I live in Spain, and here the information is close to none when arcades are involved, many companies closed and information about their products is impossible to found.

Recently I received a gift from one of the small-town shop, an arcade cabinet with a 20" monitor, several joysticks, pcb's, etc, stuff they would have throw away and I was happy to give it a try and restore the cabinet.

My main goal was to get the monitor working and start from there, but, I've found that the chassis was made in Spain in 1984, the company who made them closed several years ago, so no schematic or service manual.

The chassis is this:


It was made in 1984 in an Spanish workshop called "Arfyc-Dymel".
Since most engineering decelopments consist on copy a working one and put it all in a new pcb, here are (I think) the details tha could give away the original chassis this one is based on:

Power supply -> Switched mode, using TDA-4601 and a smps transformer (HR9660) with a bu508A in a alluminium heatsink. (The power supply follow the datasheet of tda4601 in circuitry and values)

IC's for vertical and horizontal -> TDA2593 and TDA1170SH.
Flyback -> second generation, white in colour and full enclosure, focus and screen potentiometers.
Horizontal output transistor -> BU508A (TO-3 type) )also a TIP125 attached to the heatsink)
Transistors used in RGB amp -> buffer with to-92 (BC558B, BC557B) and two TO-202
(BF869S) in each color output to the CRT.

I've been attempting to repair this chassis on my own. Some fuses got blown, anothe resistor was shorted, I changed all electrolytical capacitors with new ones and some signal could be seen.

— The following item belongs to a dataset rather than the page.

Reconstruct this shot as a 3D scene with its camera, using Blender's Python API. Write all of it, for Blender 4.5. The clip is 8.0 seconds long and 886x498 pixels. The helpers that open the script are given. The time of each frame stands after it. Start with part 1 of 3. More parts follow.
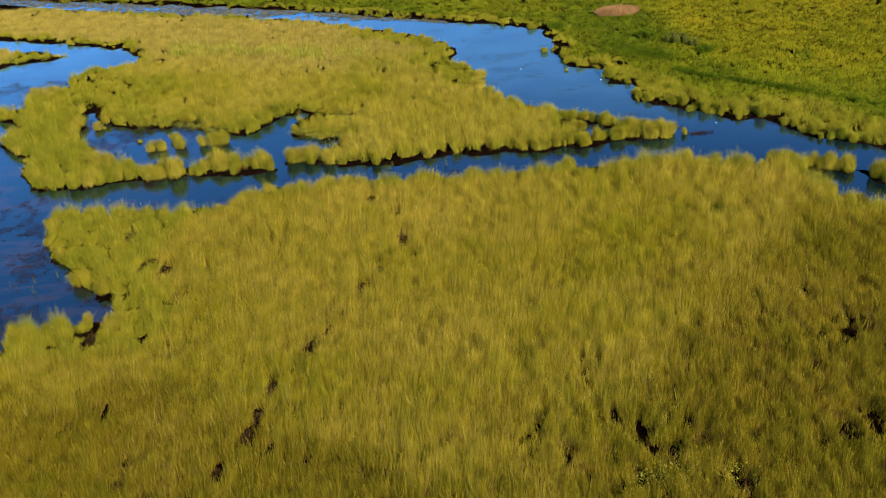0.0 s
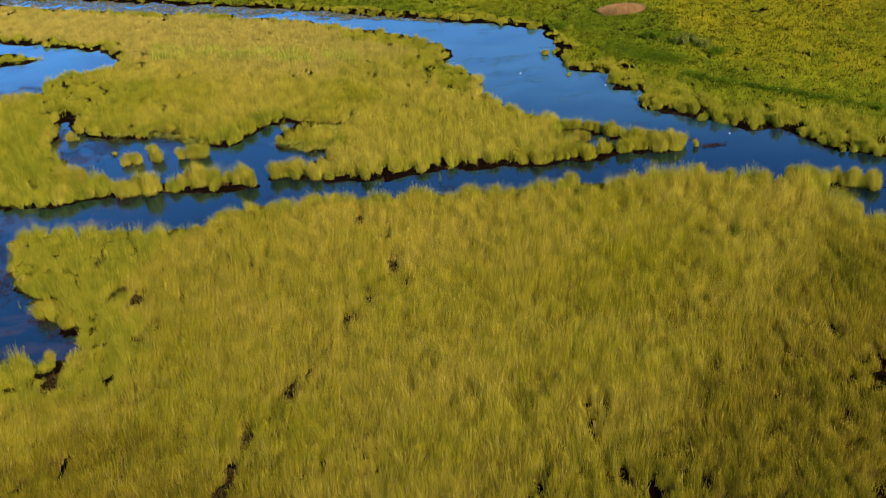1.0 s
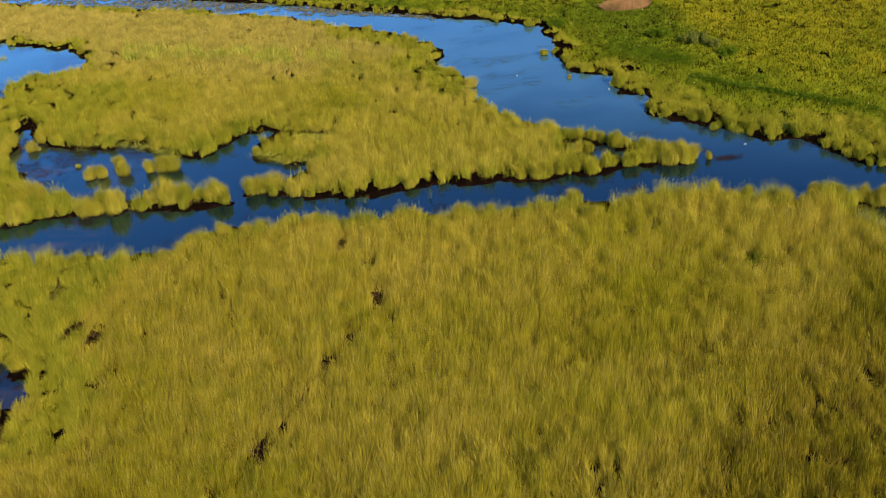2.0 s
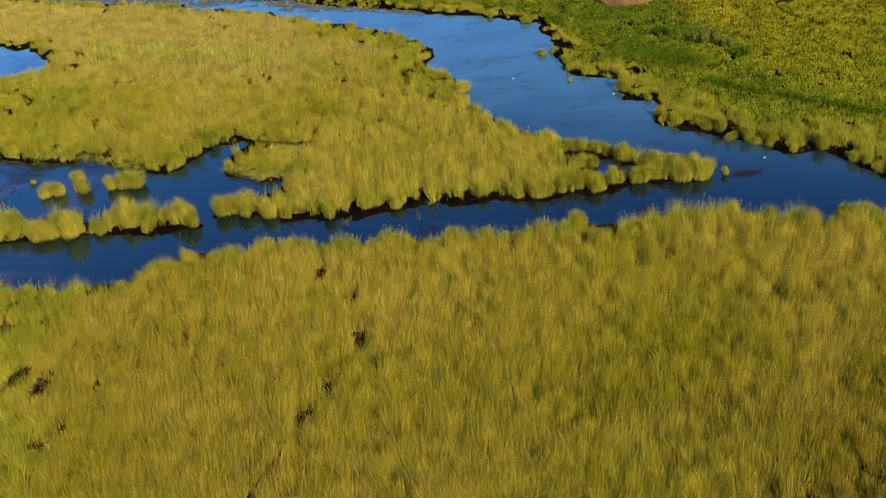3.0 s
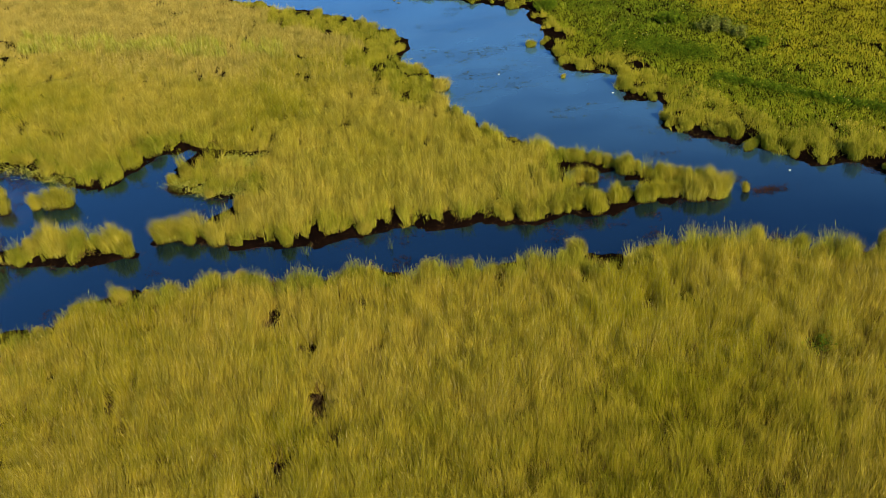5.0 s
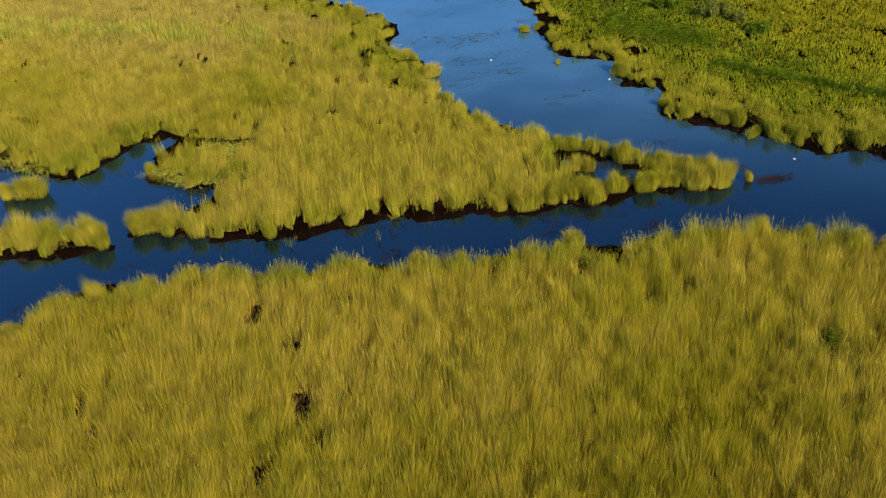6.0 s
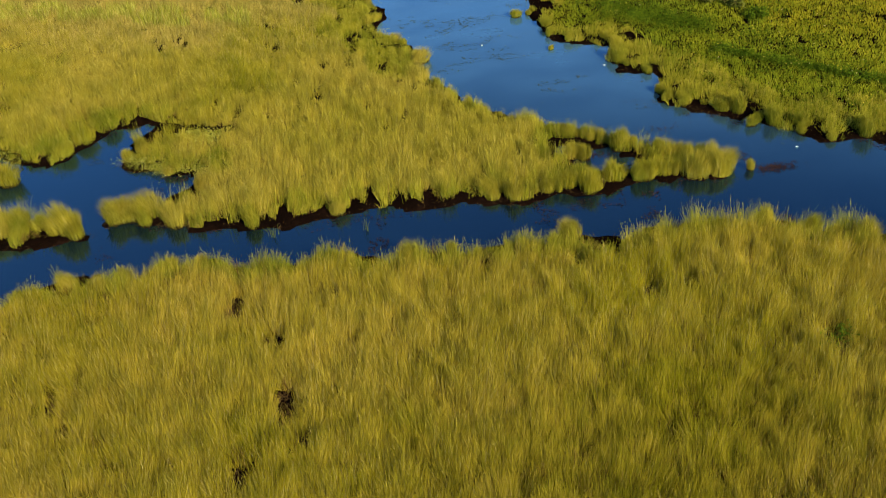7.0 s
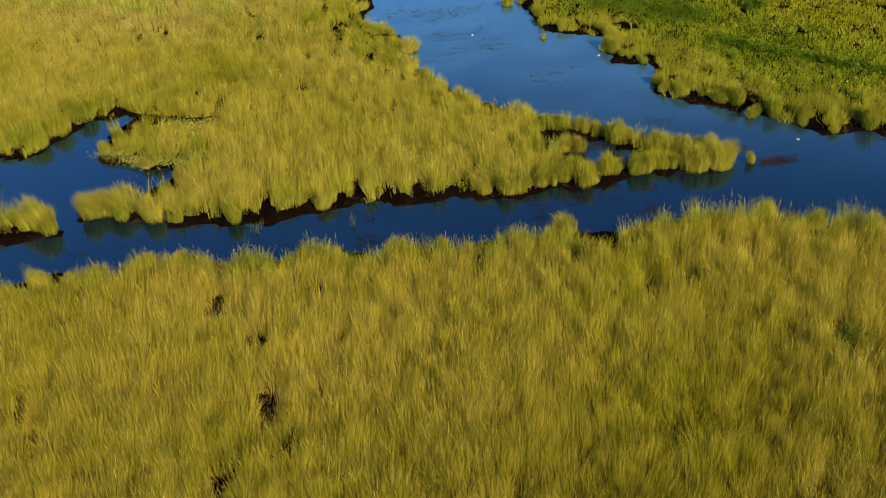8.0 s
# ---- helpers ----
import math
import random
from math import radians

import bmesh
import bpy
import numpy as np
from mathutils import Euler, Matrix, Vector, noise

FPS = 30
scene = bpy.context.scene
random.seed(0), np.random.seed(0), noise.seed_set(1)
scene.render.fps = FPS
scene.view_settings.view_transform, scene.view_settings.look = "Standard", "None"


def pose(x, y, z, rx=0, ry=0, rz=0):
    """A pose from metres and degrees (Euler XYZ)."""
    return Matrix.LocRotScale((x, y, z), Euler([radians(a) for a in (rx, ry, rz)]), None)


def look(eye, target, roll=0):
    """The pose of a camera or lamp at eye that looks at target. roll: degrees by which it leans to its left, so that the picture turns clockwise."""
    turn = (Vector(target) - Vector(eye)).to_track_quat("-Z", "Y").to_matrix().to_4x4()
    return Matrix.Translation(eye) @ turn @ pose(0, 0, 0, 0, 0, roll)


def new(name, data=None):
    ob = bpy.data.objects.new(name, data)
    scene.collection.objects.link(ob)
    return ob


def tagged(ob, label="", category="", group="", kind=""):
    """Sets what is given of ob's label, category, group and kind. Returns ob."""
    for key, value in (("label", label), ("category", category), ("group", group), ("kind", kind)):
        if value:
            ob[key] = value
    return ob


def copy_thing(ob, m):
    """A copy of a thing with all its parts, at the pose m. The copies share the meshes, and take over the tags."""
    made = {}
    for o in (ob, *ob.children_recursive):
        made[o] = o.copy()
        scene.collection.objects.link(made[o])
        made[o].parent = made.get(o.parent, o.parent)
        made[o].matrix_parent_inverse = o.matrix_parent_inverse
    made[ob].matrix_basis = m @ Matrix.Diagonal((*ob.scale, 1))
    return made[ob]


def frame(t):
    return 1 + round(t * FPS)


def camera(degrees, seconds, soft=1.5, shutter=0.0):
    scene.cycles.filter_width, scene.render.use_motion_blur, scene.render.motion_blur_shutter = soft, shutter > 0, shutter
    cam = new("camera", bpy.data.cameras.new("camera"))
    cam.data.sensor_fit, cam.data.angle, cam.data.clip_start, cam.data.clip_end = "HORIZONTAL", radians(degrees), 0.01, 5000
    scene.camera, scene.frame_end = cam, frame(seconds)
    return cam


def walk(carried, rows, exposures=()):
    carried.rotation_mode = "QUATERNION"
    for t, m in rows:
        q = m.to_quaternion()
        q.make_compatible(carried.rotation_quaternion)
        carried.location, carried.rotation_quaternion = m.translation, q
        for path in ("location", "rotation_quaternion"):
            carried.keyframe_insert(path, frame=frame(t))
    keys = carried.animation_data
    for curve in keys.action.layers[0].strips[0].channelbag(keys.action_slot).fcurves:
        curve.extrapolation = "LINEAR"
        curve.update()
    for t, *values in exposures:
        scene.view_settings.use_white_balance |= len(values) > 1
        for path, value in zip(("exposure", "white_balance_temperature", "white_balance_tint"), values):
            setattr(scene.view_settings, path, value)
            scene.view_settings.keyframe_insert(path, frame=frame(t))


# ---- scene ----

Later I unplugged all to see why the focus knob on the flyback had no effect at all and everything went downwards, now There is HV on the tube but the filaments won't glow, also I have to point out that in moment of crazyness I soldered the emitter and the base of the HOT wrong, e-b and b-e. I have a spare part for this trt, but since the filaments don't work I will have to start with the power supply. And I guess the less afected component must have been the HOT, it seems OK, but the filaments won't turn on.

If anyone has a list of pre-1984 chassis, It would narrow my search and maybe, maybe I could find some schematic resemblance with a more known arcade monitor.

By the way I've found silimarities between this one and early atari monitors, in that the HOT is located on an alluminum side, the rgb video amp and preamp are on a different PCB, but most of all, this chassis is different from anyone I've seen until now because the CRT pcb only has a resitor and a capacitor.
For more detailed pics, here is the TDA4601 (I think that works the power supply:)


The RGB pre/power amp is in a different board, here it is before the cap job:



The TDA2593 is in this PCB:


The TDA1170SH is in this PCB:


The flyback: (Code GSD-0001)


The windings and the HOT is on this side of the yellow-ish alluminum heatsink.
The black plastic covers the BU508A, and in the corner there is a screw that is for a TIP125, It got hot fast, I replaced for a new one and It seems the new one blew with some voltaic arcs on the pins.

Anyway. I have plenty of crt (TV's) to fit in the cabinet, but repairing this chassis is a bit of a challenge to me, lets see if I can find help in this forum.

Thanks.

PD: I use a VIDEOCOLOR A21-421x CRT, 20". Just in case this is relevant.
 
Wow, that thing almost looks like something that NSM would have put together back in the 80's. Although I dont know if they ever built video game monitors (they were a Jukebox manufacture).

I know that part of the fun is to revive old hardware but that might be too much to take on. Especially if the flyback is bad. Without schematics thats going to be a lot of work.